>>>>>
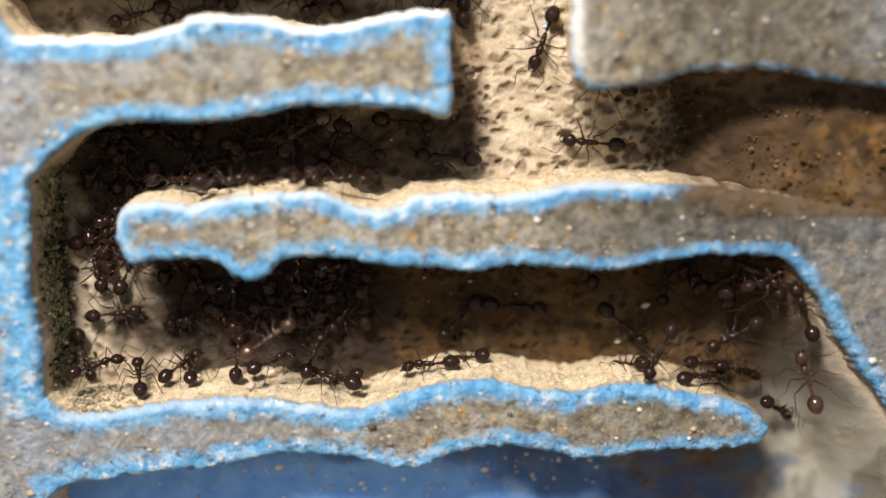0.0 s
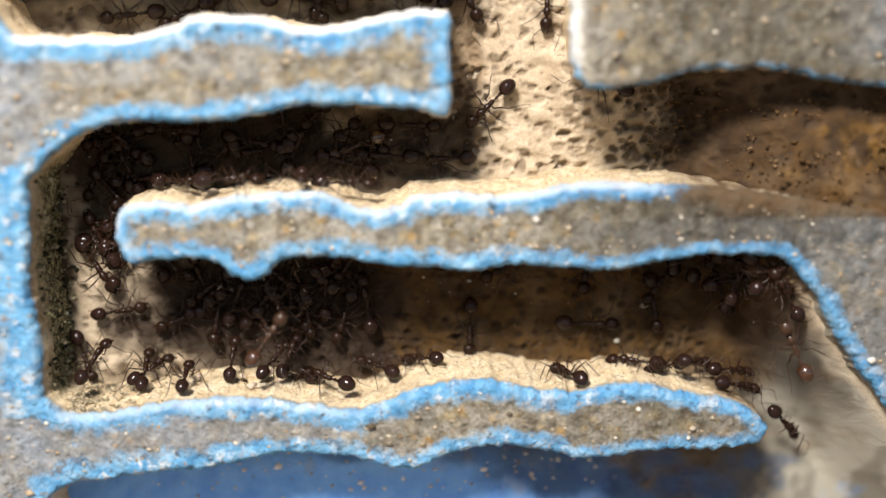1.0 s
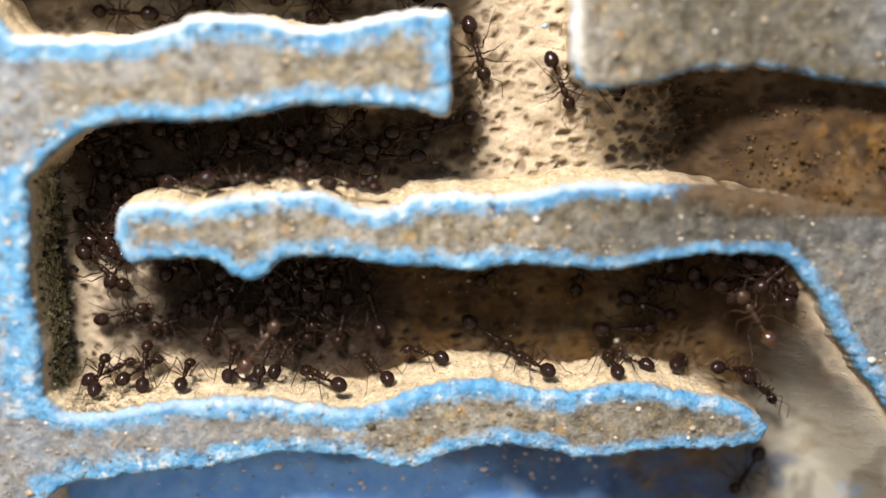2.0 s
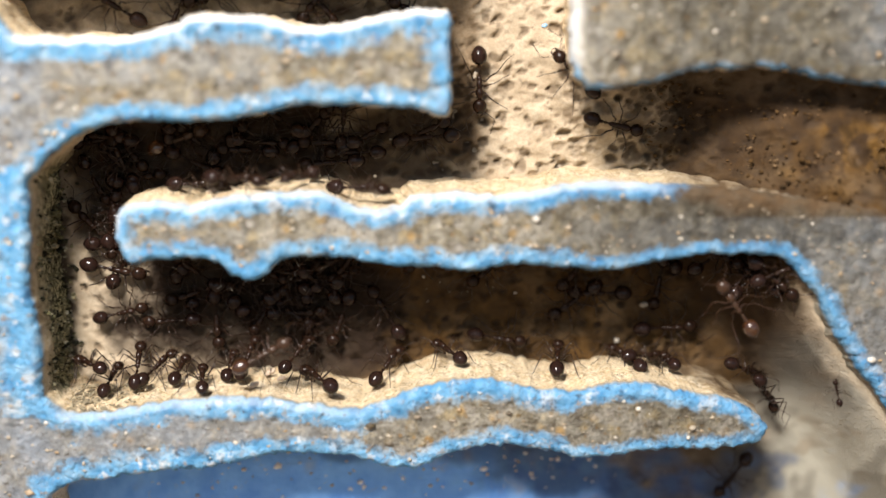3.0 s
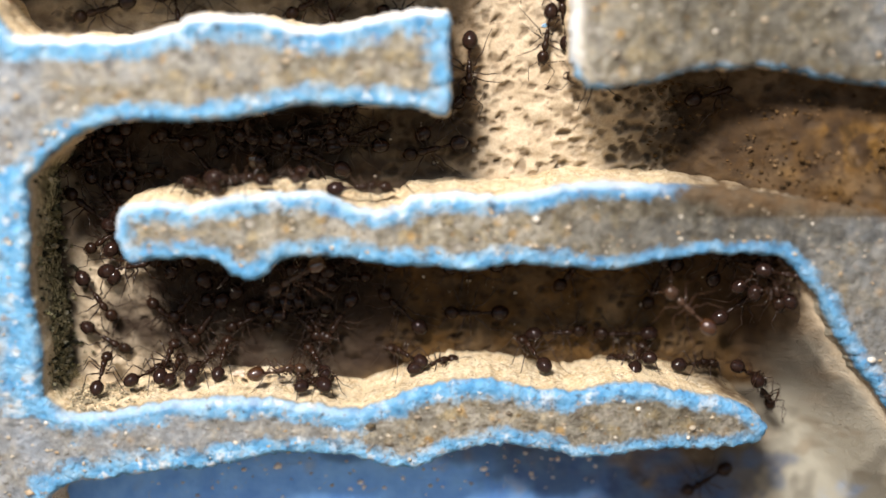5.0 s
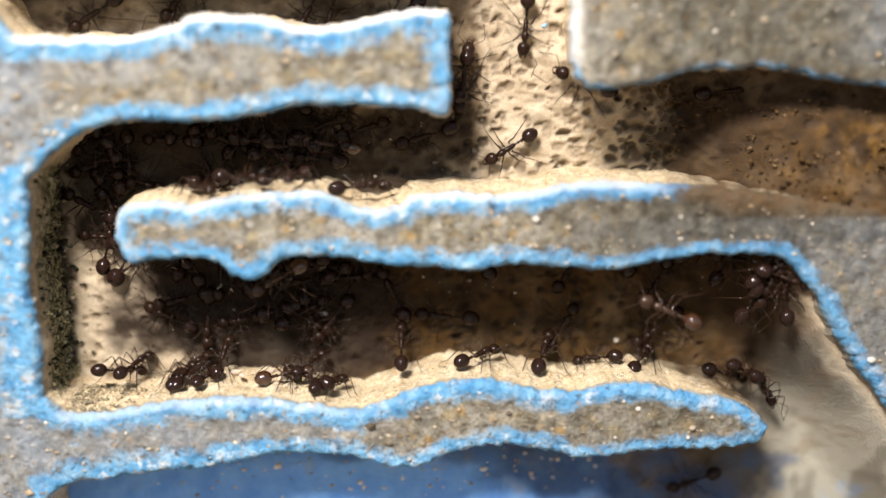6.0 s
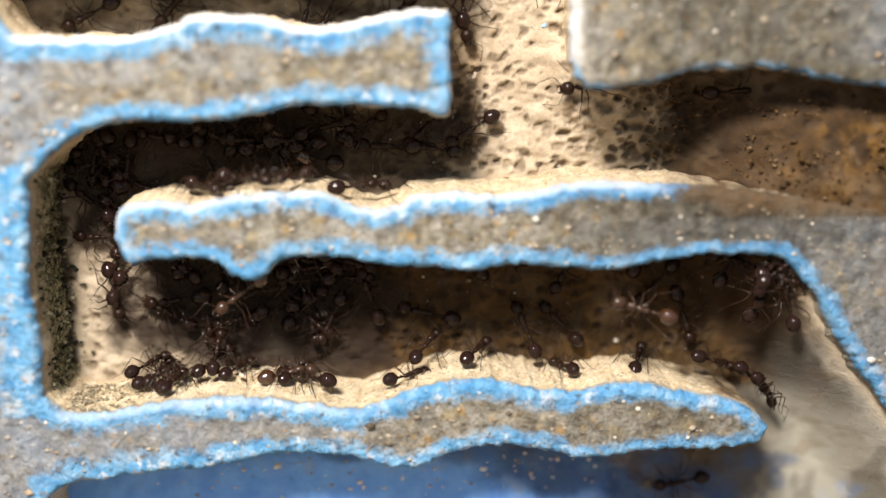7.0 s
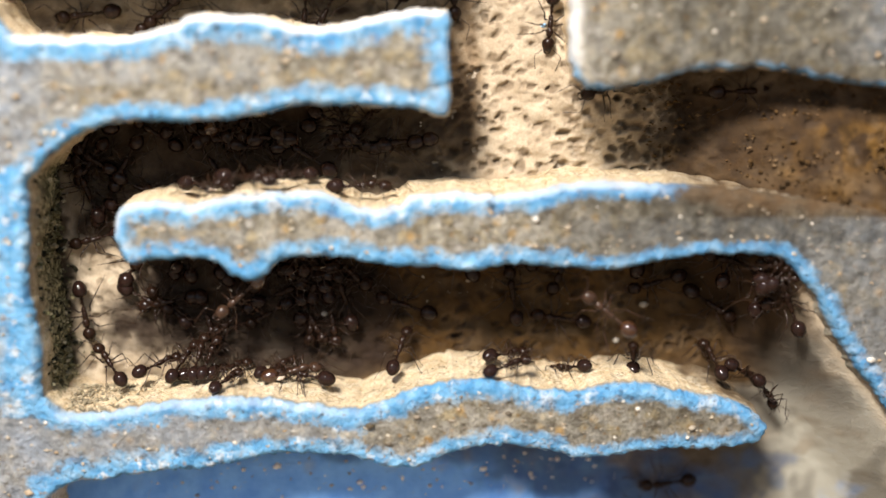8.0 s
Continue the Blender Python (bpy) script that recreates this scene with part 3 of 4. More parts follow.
<<<<<
* Challenge: Transcribe the material exactly, leaving every picture out.

* Output for this exercise:
0.0 s
1.0 s
2.0 s
3.0 s
5.0 s
6.0 s
7.0 s
8.0 s
Continue the Blender Python (bpy) script that recreates this scene with part 3 of 4. More parts follow.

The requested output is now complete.